Simple + Scratch
June 2022

Giving users the ability to customize products using a digital interface


Responsive Design, Design Thinking, Product Design


Emiley-UX Designer, Madeline-Marketing Consultant


Wireframes, Prototypes, User Flows

Project Overview


Simple + Scratch is a responsive e-commerce website that allows users to create custom dog treats using a digital builder tool and view their design before placing an order. For this project, I decided to use the design-thinking design method in order to ideate how to solve the user's goals and create multiple iterations. The MVP for this product was developed to solve the main user-flow challenges of creating a custom order, adding it to a cart and purchasing the item using a checkout feature.


1) Allow users to easily place a custom order without an inquiry to the business

2) Allow users to view a preview of their design before purchase

3) Design a modern UI that supports the larger brand

4) Create an engaging and fun ordering and purchasing experience


There were three main user flows I would need to ideate solutions for including 1) creating a custom product, 2) adding the product to a cart and 3) purchasing the product. As all three of these users flows would be brand new features without an existing site to reference, I had the flexibility to really understand the users and brainstorm many different ways to create solutions.

Starting with qualitative user interviews, I used that information to create an empathy map and personas to really understand the potential users. Consolidating this information into user stories and problems statements gave us concrete goals, and creating a detailed user journey map kickstarted possible opportunities and establish user pain points.


Low-Fidelity Mockups & Prototype

Using the sitemap and my ideation notes, I created mockups for the core pages of the site that allowed users to complete the user journey I mapped out earlier. 

Usability Study

Creating a number of versions of the site and testing them with users allowed me to determine major pain points and make changes to the app early in the design phase to conserve resources and avoid major changes to the flow in the later hi-fi version.

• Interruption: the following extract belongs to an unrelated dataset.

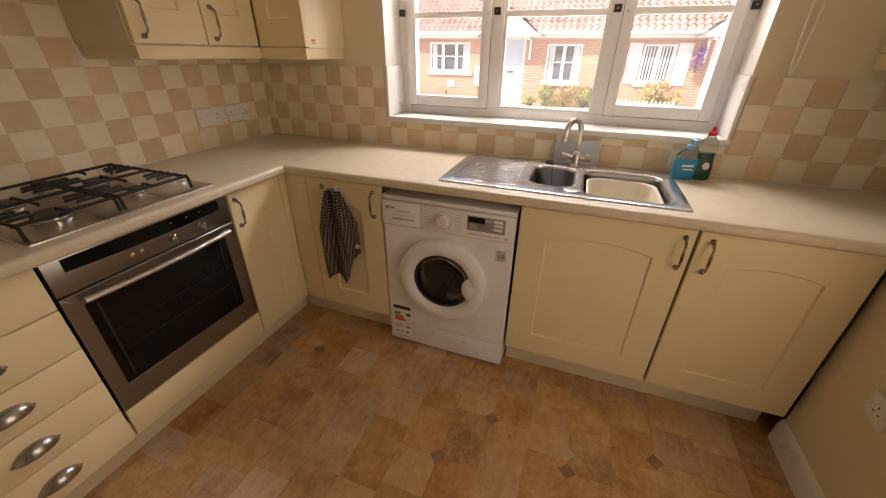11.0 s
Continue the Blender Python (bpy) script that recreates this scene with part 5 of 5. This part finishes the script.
def leaf_clump(name, mat, label, at, size, count, seed, leaf=0.07, cat="shrub", stem=None):
    """Many small leaves through an uneven volume, on a few stems."""
    rnd = random.Random(seed)
    verts, faces = [], []
    lumps = [(Vector((rnd.uniform(-0.55, 0.55) * size[0], rnd.uniform(-0.55, 0.55) * size[1], rnd.uniform(0.25, 0.75) * size[2])), rnd.uniform(0.25, 0.5)) for _ in range(9)]
    for _ in range(count):
        c, r = rnd.choice(lumps)
        d = Vector((rnd.gauss(0, 1), rnd.gauss(0, 1), rnd.gauss(0, 1))).normalized() * rnd.uniform(0.5, 1) ** 0.5
        p = c + Vector((d.x * r * size[0], d.y * r * size[1], d.z * r * size[2]))
        p.z = max(p.z, 0.02)
        a, b = Vector((rnd.gauss(0, 1), rnd.gauss(0, 1), rnd.gauss(0, 1))).normalized(), Vector((rnd.gauss(0, 1), rnd.gauss(0, 1), rnd.gauss(0, 1))).normalized()
        s = leaf * rnd.uniform(0.6, 1.3)
        k = len(verts)
        verts += [p - a * s, p + b * s * 0.5, p + a * s, p - b * s * 0.5]
        faces.append((k, k + 1, k + 2, k + 3))
    me = bpy.data.meshes.new(name)
    me.from_pydata([tuple(v) for v in verts], [], faces)
    me.materials.append(mat)
    t = thing(name, pose(*at), label, cat)
    part("foliage", me, mat, t)
    bm = bmesh.new()
    for c, r in lumps[:5]:
        tube(bm, [(0, 0, 0), (c.x * 0.4, c.y * 0.4, c.z * 0.6), (c.x, c.y, c.z)], [0.03, 0.02, 0.01] if not stem else [stem, stem * 0.6, stem * 0.2], 7)
    part("stems", bm, BARK, t)
    return t


leaf_clump("shrub", GOLD, "rounded golden-leaved shrub in front of the house", (11.0, -3.85, GZ), (0.55, 0.62, 0.88), 1500, 11, 0.06)
for k, y in enumerate((-0.55, -1.15, -1.75)):
    leaf_clump("shrub", SHRUB if k != 1 else GOLD, "loose green and yellow border shrub by the brick wall", (11.55, y, GZ), (0.30, 0.42, 0.62), 700, 20 + k, 0.055)
leaf_clump("shrub", SHRUB, "low green plants by the house corner", (11.6, 4.3, GZ), (0.25, 0.5, 0.30), 350, 31, 0.05)
leaf_clump("shrub", SHRUB, "low green plants beside the doorstep", (11.4, -0.1, GZ), (0.25, 0.35, 0.28), 300, 33, 0.05)
for y in (-2.62, -4.66, -6.75):
    leaf_clump("hanging_basket", PURPLE, "hanging basket of purple trailing flowers on the wall", (11.72, y, 0.95), (0.16, 0.17, 0.75), 420, int(40 - y), 0.04, "hanging basket")
for k, (x, y, s) in enumerate(((21, 9.5, 3.2), (24, 12.5, 4.0), (20, 14.5, 3.4))):
    leaf_clump("tree", TREE_FAR, "leafy green tree behind the houses", (x, y, GZ), (s * 0.5, s * 0.5, s * 1.5), 2600, 60 + k, 0.22, "tree", 0.16)
fence = thing("timber_fence", pose(17.5, 13.0, GZ, 0, 0, -90), "dark close-boarded timber fence at the court's end", "fence")
for k in range(48):
    part("board", boxes((0.15 * k, 0.15 * k + 0.14, 0, 0.02, 0.02, 1.75), bev=0.004), TIMBER, fence)
for k in range(4):
    part("post", boxes((2.35 * k, 2.35 * k + 0.1, 0.02, 0.12, 0, 1.85), bev=0.005), TIMBER, fence)


def picket(at, n, label):
    f = thing("picket_fence", pose(*at, 0, 0, -90), label, "fence", "picket fences")
    for k in range(n):
        x = 0.11 * k
        part("picket", plate(bmesh.new(), [(x, 0.0), (x + 0.06, 0.0), (x + 0.06, 0.36), (x + 0.03, 0.42), (x, 0.36)], 0, 0.018), GLOSS, f)
    for z in (0.10, 0.28):
        part("rail", boxes((-0.02, 0.11 * n, 0.018, 0.036, z, z + 0.04)), GLOSS, f)
    return f


picket((10.35, -2.55, GZ), 15, "low white picket border fence round the shrub")
picket((10.9, -6.3, GZ), 7, "short low white picket border fence")
for k, (y, s) in enumerate(((1.55, 0.16), (1.28, 0.12), (3.0, 0.11))):
    pot = thing("plant_pot", pose(11.65, y, GZ), "small terracotta pot with a green plant", "plant pot", "plant pots")
    part("pot", lathe(bmesh.new(), [(s * 0.7, 0), (s, s * 1.5), (s * 1.1, s * 1.5), (s * 1.1, s * 1.8), (s * 0.9, s * 1.8), (s * 0.85, s * 1.6)], (0, 0, 0), seg=18), ROOF, pot)
    rnd = random.Random(k)
    bm = bmesh.new()
    for _ in range(60):
        a, r, zz = rnd.uniform(0, 6.28), rnd.uniform(0, s * 1.1), s * 1.6 + rnd.uniform(0, s * 1.6)
        q = Vector((r * math.cos(a), r * math.sin(a), zz))
        bm.faces.new([bm.verts.new(q + Vector((rnd.uniform(-1, 1), rnd.uniform(-1, 1), rnd.uniform(-1, 1))) * 0.05) for _ in range(3)])
    part("plant", bm, SHRUB, pot)


# ---- floor: printed vinyl in small flags with brown and pale diamond insets ----
floor = solid("floor", boxes((XL, 0, YR, 0, -0.06, -0.0012)), VINYL_LINE, "brown mottled stone-effect vinyl floor", "floor", kind="structure")
FP, rnd = 0.158, random.Random(12)


def flag_mesh(w, h):
    return finish(box(bmesh.new(), -w / 2, w / 2, -h / 2, h / 2, -0.0011, 0.0004), "flag", VINYL)


FLAGS = {(a, b): flag_mesh(a * FP - 0.0008, b * FP - 0.0008) for a, b in ((1, 1), (1.5, 1), (0.75, 1), (1.25, 1))}
X0, Y0, X1, Y1 = -2.53, -0.475, -0.45, -3.05
DIA, PALE = (finish(box(bmesh.new(), -0.023, 0.023, -0.023, 0.023, 0.0004, 0.0007), "inset", mat) for mat in (VINYL_DARK, VINYL_PALE))
j = 0
while Y0 - j * FP > Y1:
    x = X0 - rnd.choice((0.0, 0.25, 0.5, 0.75)) * FP
    while x < X1:
        a = rnd.choice((1, 1, 1.5, 0.75, 1.25, 1))
        m = pose(x + a * FP / 2, Y0 - (j + 0.5) * FP, 0)
        if x > XL + 0.01 or x + a * FP > XL + 0.12:
            part("flag", FLAGS[a, 1], VINYL, floor, m=m)
        x += a * FP
        if j and rnd.random() < 0.16 and XL + 0.1 < x < X1:
            part("inset", DIA, VINYL_DARK, floor, m=pose(x, Y0 - j * FP, 0, 0, 0, 45 + rnd.uniform(-4, 4)))
            if rnd.random() < 0.4:
                part("inset", rnd.choice((DIA, PALE)), VINYL_DARK, floor, m=pose(x + 0.072, Y0 - j * FP + rnd.uniform(-0.006, 0.006), 0, 0, 0, 45))
    j += 1

# ---- wall tiles ----
TP, TT = 0.1005, 0.008


def tile_mesh(w, h, mat):
    """One glazed tile: softly pillowed face with rounded edges. Local x across, z up, wall at y = 0."""
    bm = bmesh.new()
    w, h = w - 0.0018, h - 0.0018
    back = [bm.verts.new((x, 0.0, z)) for x, z in ((0, 0), (w, 0), (w, h), (0, h))]
    e = min(0.0028, w * 0.2, h * 0.2)
    mid = [bm.verts.new((x, -TT * 0.86, z)) for x, z in ((0, 0), (w, 0), (w, h), (0, h))]
    top = [bm.verts.new((x, -TT, z)) for x, z in ((e, e), (w - e, e), (w - e, h - e), (e, h - e))]
    skin(bm, [back, mid, top])
    bm.faces.new(top)
    return finish(bm, "tile", mat, 9)


TILES = {}
tile_rnd = random.Random(21)


def tile_field(wall, m, x0, x1, z0, z1, origin=0.0, odd=0, zo=0.912):
    """Chequered tiles on a wall from x0 to x1 and z0 to z1 of the frame m; tile columns start at origin, rows at zo."""
    i = math.floor((x0 - origin) / TP + 1e-6)
    while origin + i * TP < x1 - 0.004:
        a, b = max(x0, origin + i * TP), min(x1, origin + (i + 1) * TP)
        j = math.floor((z0 - zo) / TP + 1e-6)
        while zo + j * TP < z1 - 0.004:
            c, d = max(z0, zo + j * TP), min(z1, zo + (j + 1) * TP)
            if b - a > 0.008 and d - c > 0.008:
                dark = (i + j + odd) % 2 == 1
                key = (round(b - a, 4), round(d - c, 4), dark)
                if key not in TILES:
                    TILES[key] = tile_mesh(key[0], key[1], TILE_D if dark else TILE_L)
                tilt = pose(0, 0, 0, tile_rnd.uniform(-0.35, 0.35), 0, tile_rnd.uniform(-0.35, 0.35))
                ob = part("tile", TILES[key], None, wall)
                ob.matrix_local = wall.matrix_world.inverted() @ m @ pose(a + 0.0009, -0.0005, c + 0.0009) @ tilt
            j += 1
        i += 1


NORTH, EAST, SOUTH = Matrix(), pose(0, 0, 0, 0, 0, -90), pose(0, YR, 0, 0, 0, 180)
solid("splashback_grout", boxes((-1.919, -0.001, -0.0066, -0.0005, 0.911, 1.395), (-1.500, -0.906, -0.0066, -0.0005, 1.395, 1.645)), GROUT, "pale grout bed between the hob wall tiles", "grout", kind="structure")
solid("splashback_grout", boxes((-0.0066, -0.0005, -0.844, -0.005, 0.911, 1.313), (-0.0066, -0.0005, -2.486, -0.844, 0.911, 1.039), (-0.0066, -0.0005, -3.139, -2.486, 0.911, 1.313)), GROUT, "pale grout bed between the window wall tiles", "grout", kind="structure")
solid("splashback_grout", boxes((XP + 0.003, -0.005, YR + 0.0005, YR + 0.0066, 0.911, 1.395)), GROUT, "pale grout bed between the recess tiles", "grout", kind="structure")
ZTOP = 0.912 + 4 * TP
tile_field(wall_north, NORTH, -1.9185, -0.0095, 0.912, ZTOP, origin=-1.9185)
tile_field(wall_north, NORTH, -1.9185, -1.4985, ZTOP, 1.392, origin=-1.9185)
tile_field(wall_north, NORTH, -1.4985, -0.9075, ZTOP, 1.643, origin=-1.9185)
tile_field(wall_north, NORTH, -0.9075, -0.0095, ZTOP, 1.392, origin=-1.9185)
tile_field(wall_east, EAST, 0.010, 0.8425, 0.911, 1.3085, origin=0.065, zo=0.906)
tile_field(wall_east, EAST, 0.8425, 2.487, 0.911, 1.0385, origin=0.065, zo=0.906)
tile_field(wall_east, EAST, 2.487, 3.130, 0.911, 1.3085, origin=0.065, zo=0.906)
tile_field(wall_south, SOUTH, 0.010, 0.556, 0.912, 1.392, origin=0.03, odd=1, zo=0.906)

We provided 5 users with tasks to complete in the prototype and asked them followup questions to determine pain points and engagement with the customization feature. We focused on answering five main questions:

  • Are users able to complete a customized purchase on the site?
  • How quickly does it take to purchase a customized product?
  • Are there any spots in the process where users are confused about how to customize a product?
  • Are users more engaged with the customization process?
  • What are the most frustrating and enjoyable parts of the site?

We found that users were confused with having to customize on multiple product pages, so we streamlined the customization process to a singular user flow and set aside the product pages for future use.

High-Fidelity Mockups & Prototype

Having tested the bones of the prototype and made initial changes, I established a brand kit and design system with components that were needed in the design to ensure features were consistent and to be as efficient as possible. Designing the UI with a modern and intuitive feel was important to the users and was in line with current competitor sites. I completed further testing with the established high-fi prototype, made minor design changes, and voila!

High-fidelity prototype of desktop breakpoint
High-fidelity prototype of tablet breakpoint
High-fidelity prototype of mobile breakpoint


I'm always trying to connect the dots to the data, so when I completed a retrospective on the design process and the final prototype, I wanted to directly tie my goals back to the things I discovered in my testing.

1) Allow users to easily place a custom order without an inquiry to the business

Users felt that having to contact a business to place an order was tedious and might deter them from purchasing. The review page shows users their custom order details and allows them to place an order easily and quickly. 78% of users who interacted with the customization feature successfully completed a purchase without contacting the business for inquiries, showcasing the effectiveness of this flow.

2) Allow users to view a preview of their design before purchase

A big pain point for users was the uncertainty of not knowing what their custom product would look like before it arrived. Our preview feature provides users with a visual of their custom choices in real time before they purchase. 85% of users utilize the preview feature to visualize their custom designs before purchasing, demonstrating a strong user interest in this feature.

3) Design a modern UI that supports the larger brand

I wanted to create a UI that would be easily extended to other designs, but I didn't want it to interfere with users successfully completing a task. I designed the UI with consistent elements across pages, modern colors, and with accessibility in mind. A design audit confirmed that 98% of UI elements adhere to the established design system.

4) Create an engaging and fun ordering and purchasing experience

The customization process engages users at every step, allowing them to choose exactly what their treats will look like in an interactive step-by-step flow. Users spend an average of 4 minutes customizing their treats, suggesting a highly engaging and interactive process.


Creating the customization part of the site proved to be more difficult than initially imagined and required a bit of graphic design which pushed the scope a bit. As this was a key aspect of the user flow, the decision was made to adjust the timeline to accommodate the graphics. This design provided me with a better understanding of the potential frustrations and pain points specific to an e-commerce experience.

As a concept, this is where the majority of my work ended. However, were this project in development, my next steps would be to address potential features (including the rewards feature that users expressed an interest in seeing) and whether they would contribute to a positive experience with the product.

(And because I initially designed this in Adobe XD, I'd slowly transition everything to Figma!)